◆ Request ◆
Write the data out again exactly, with no pictures.

— START Dataset content —

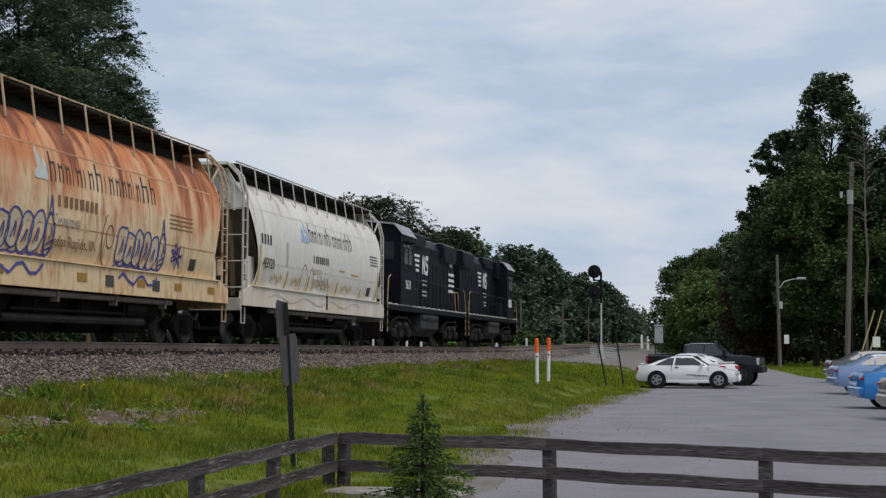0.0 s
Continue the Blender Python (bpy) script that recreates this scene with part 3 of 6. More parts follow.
# ---------------------------------------------------------------- railway track
def make_track():
    track = thing("railway_track", Matrix(), "railway track with rusty steel rails on dark wooden ties", "railway track", kind="structure")
    prof = ((-0.075, -0.19), (0.075, -0.19), (0.075, -0.175), (0.012, -0.155), (0.012, -0.045), (0.037, -0.035), (0.037, -0.006), (0.028, 0.0), (-0.028, 0.0), (-0.037, -0.006), (-0.037, -0.035), (-0.012, -0.045), (-0.012, -0.155), (-0.075, -0.175))
    for side in (0.755, -0.755):
        bm, top = B(), B()
        rings, heads = [], []
        for s in np.concatenate([np.arange(-40, 300, 4.0), np.arange(300, 860, 20.0)]):
            z = rail_z(s)
            rings.append([(*on(s, side + p[0]), z + p[1]) for p in prof])
            heads.append([(*on(s, side + k), z + 0.002 + d) for k, d in ((-0.026, 0), (0.026, 0), (0.026, -0.001), (-0.026, -0.001))])
        loft(bm, rings)
        loft(top, heads)
        rail = part("rail", bm, "rail", track)
        part("rail_head", top, "rail_top", rail, "bright worn running surface")
    ref = B()
    box(ref, (0, 0, -0.09), (2.6, 0.23, 0.18), bevel=0.012)
    me = bpy.data.meshes.new("tie")
    ref.to_mesh(me)
    ref.free()
    me.materials.append(M["tie"])
    pl = B()
    for side in (0.755, -0.755):
        box(pl, (side, 0, 0.008), (0.36, 0.19, 0.016))
        for dx in (-0.10, 0.10):
            for dy in (-0.05, 0.05):
                box(pl, (side + dx, dy, 0.035), (0.03, 0.022, 0.06))
    plate_me = bpy.data.meshes.new("tie_plate")
    pl.to_mesh(plate_me)
    pl.free()
    plate_me.materials.append(M["spike"])
    count, s = 0, 8.0
    rest = B()
    while s < 330:
        x, y = on(s, random.uniform(-0.11, 0.13))
        m = pose(x, y, rail_z(s) - 0.206, 0, 0, -math.degrees(heading(s)) + random.uniform(-0.8, 0.8))
        if count < 220:
            tie = new("tie", me)
            tie.parent, tie.matrix_basis = track, m
            if count < 130:
                p = new("tie_plate", plate_me)
                p.parent = tie
        else:
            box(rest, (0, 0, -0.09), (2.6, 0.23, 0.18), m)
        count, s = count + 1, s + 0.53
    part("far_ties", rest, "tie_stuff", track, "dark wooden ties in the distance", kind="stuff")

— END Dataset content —

◆ Exercise output ◆
0.0 s
Continue the Blender Python (bpy) script that recreates this scene with part 3 of 6. More parts follow.
# ---------------------------------------------------------------- railway track
def make_track():
    track = thing("railway_track", Matrix(), "railway track with rusty steel rails on dark wooden ties", "railway track", kind="structure")
    prof = ((-0.075, -0.19), (0.075, -0.19), (0.075, -0.175), (0.012, -0.155), (0.012, -0.045), (0.037, -0.035), (0.037, -0.006), (0.028, 0.0), (-0.028, 0.0), (-0.037, -0.006), (-0.037, -0.035), (-0.012, -0.045), (-0.012, -0.155), (-0.075, -0.175))
    for side in (0.755, -0.755):
        bm, top = B(), B()
        rings, heads = [], []
        for s in np.concatenate([np.arange(-40, 300, 4.0), np.arange(300, 860, 20.0)]):
            z = rail_z(s)
            rings.append([(*on(s, side + p[0]), z + p[1]) for p in prof])
            heads.append([(*on(s, side + k), z + 0.002 + d) for k, d in ((-0.026, 0), (0.026, 0), (0.026, -0.001), (-0.026, -0.001))])
        loft(bm, rings)
        loft(top, heads)
        rail = part("rail", bm, "rail", track)
        part("rail_head", top, "rail_top", rail, "bright worn running surface")
    ref = B()
    box(ref, (0, 0, -0.09), (2.6, 0.23, 0.18), bevel=0.012)
    me = bpy.data.meshes.new("tie")
    ref.to_mesh(me)
    ref.free()
    me.materials.append(M["tie"])
    pl = B()
    for side in (0.755, -0.755):
        box(pl, (side, 0, 0.008), (0.36, 0.19, 0.016))
        for dx in (-0.10, 0.10):
            for dy in (-0.05, 0.05):
                box(pl, (side + dx, dy, 0.035), (0.03, 0.022, 0.06))
    plate_me = bpy.data.meshes.new("tie_plate")
    pl.to_mesh(plate_me)
    pl.free()
    plate_me.materials.append(M["spike"])
    count, s = 0, 8.0
    rest = B()
    while s < 330:
        x, y = on(s, random.uniform(-0.11, 0.13))
        m = pose(x, y, rail_z(s) - 0.206, 0, 0, -math.degrees(heading(s)) + random.uniform(-0.8, 0.8))
        if count < 220:
            tie = new("tie", me)
            tie.parent, tie.matrix_basis = track, m
            if count < 130:
                p = new("tie_plate", plate_me)
                p.parent = tie
        else:
            box(rest, (0, 0, -0.09), (2.6, 0.23, 0.18), m)
        count, s = count + 1, s + 0.53
    part("far_ties", rest, "tie_stuff", track, "dark wooden ties in the distance", kind="stuff")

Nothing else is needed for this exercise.